=== Request ===
Output the material beneath this task exactly, images excluded.

=== Given material ===
************

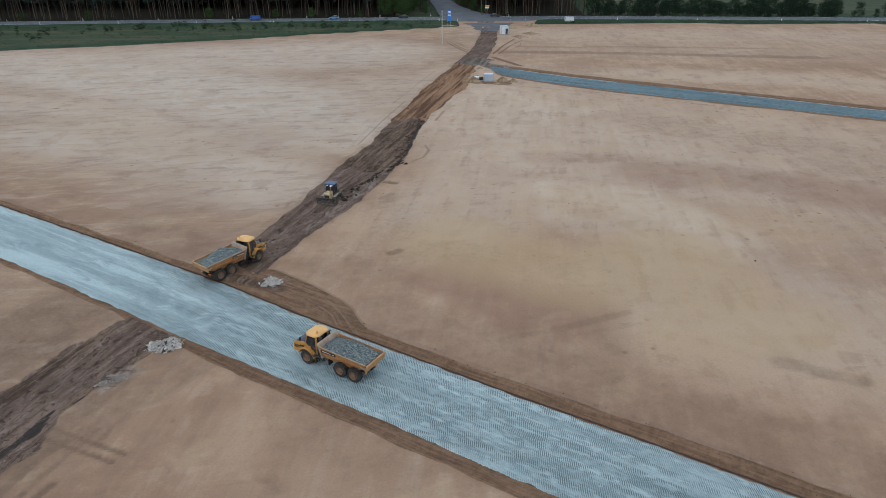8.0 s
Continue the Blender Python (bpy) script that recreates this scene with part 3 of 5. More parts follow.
def ground_shape(X, Y):
    """Height and soil masks of the site at each place."""
    wob = relief(X, Y, 6.0, 4)
    road = inside(ROAD_N, ROAD_S, X, Y)
    north = distance_to(ROAD_N, X, Y) < distance_to(ROAD_S, X, Y)
    far = inside(FAR_N, FAR_S, X, Y)
    track = inside(TRACK_W, TRACK_E, X, Y) + wob * 1.3
    south = inside(SOUTH_W, SOUTH_E, X, Y) + wob * 2.4
    main = inside(MAIN_S, [(x, y + MAIN_WIDTH) for x, y in MAIN_S], X, Y)
    ragged = road + np.where(north, 0.22 * relief(X, Y, 5.0, 4), 0.45 * relief(X, Y, 3.5, 4))
    reach = np.where(north, 1.0 + 0.25 * smooth(X, -24, -6) + 0.25 * smooth(X, 10, 30), 1.0 + 1.05 * smooth(X, -22, -10))
    brown_road = np.clip(0.5 + (ragged + reach) / 1.4, 0, 1)
    brown_far = smooth(far + 0.8 * wob, -4.0, -0.9) * smooth(X, 23, 27)
    swell = distance_to(FAN_TOP, X, Y)
    sweep = smooth(inside(FAN_TOP, FAN_FOOT, X, Y) + wob * 0.5, -0.1, 0.5)
    ochre_part = smooth(Y + 0.9 * np.abs(X - 3.2), 151.5, 154.5) * (1 - smooth(Y, 212, 218))
    deep = smooth(track, -0.2, 0.9) * smooth(Y + 0.35 * X, 115.5, 118.5) * (1 - smooth(Y, 148, 154))
    dark = np.maximum(smooth(track, -0.6, 0.6) * (1 - ochre_part) * (1 - smooth(Y, 290, 306) * 0.6), 0.9 * smooth(south, -1.6, 0.9))
    ochre = smooth(track, -0.6, 0.6) * ochre_part
    scraped = 0.75 * strokes(OCHRES, X, Y)
    gravel = smooth(4.5 - distance_to([(19, 219), (22, 215), (27, 208), (21, 216), (23, 226), (20, 216), (28.5, 285), (29, 300), (28, 314)], X, Y) - 2.2 * (Y < 285) + 2.4 * (Y < 223) - 2.0 * smooth(Y, 224, 232) * (Y < 290) + wob * 2.5, 0, 2.0) * 0.6
    field = inside([(x, y - 900) for x, y in FIELD_END], FIELD_END, X, Y) + 0.8 * wob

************

=== Solution to this task ===
8.0 s
Continue the Blender Python (bpy) script that recreates this scene with part 3 of 5. More parts follow.
def ground_shape(X, Y):
    """Height and soil masks of the site at each place."""
    wob = relief(X, Y, 6.0, 4)
    road = inside(ROAD_N, ROAD_S, X, Y)
    north = distance_to(ROAD_N, X, Y) < distance_to(ROAD_S, X, Y)
    far = inside(FAR_N, FAR_S, X, Y)
    track = inside(TRACK_W, TRACK_E, X, Y) + wob * 1.3
    south = inside(SOUTH_W, SOUTH_E, X, Y) + wob * 2.4
    main = inside(MAIN_S, [(x, y + MAIN_WIDTH) for x, y in MAIN_S], X, Y)
    ragged = road + np.where(north, 0.22 * relief(X, Y, 5.0, 4), 0.45 * relief(X, Y, 3.5, 4))
    reach = np.where(north, 1.0 + 0.25 * smooth(X, -24, -6) + 0.25 * smooth(X, 10, 30), 1.0 + 1.05 * smooth(X, -22, -10))
    brown_road = np.clip(0.5 + (ragged + reach) / 1.4, 0, 1)
    brown_far = smooth(far + 0.8 * wob, -4.0, -0.9) * smooth(X, 23, 27)
    swell = distance_to(FAN_TOP, X, Y)
    sweep = smooth(inside(FAN_TOP, FAN_FOOT, X, Y) + wob * 0.5, -0.1, 0.5)
    ochre_part = smooth(Y + 0.9 * np.abs(X - 3.2), 151.5, 154.5) * (1 - smooth(Y, 212, 218))
    deep = smooth(track, -0.2, 0.9) * smooth(Y + 0.35 * X, 115.5, 118.5) * (1 - smooth(Y, 148, 154))
    dark = np.maximum(smooth(track, -0.6, 0.6) * (1 - ochre_part) * (1 - smooth(Y, 290, 306) * 0.6), 0.9 * smooth(south, -1.6, 0.9))
    ochre = smooth(track, -0.6, 0.6) * ochre_part
    scraped = 0.75 * strokes(OCHRES, X, Y)
    gravel = smooth(4.5 - distance_to([(19, 219), (22, 215), (27, 208), (21, 216), (23, 226), (20, 216), (28.5, 285), (29, 300), (28, 314)], X, Y) - 2.2 * (Y < 285) + 2.4 * (Y < 223) - 2.0 * smooth(Y, 224, 232) * (Y < 290) + wob * 2.5, 0, 2.0) * 0.6
    field = inside([(x, y - 900) for x, y in FIELD_END], FIELD_END, X, Y) + 0.8 * wob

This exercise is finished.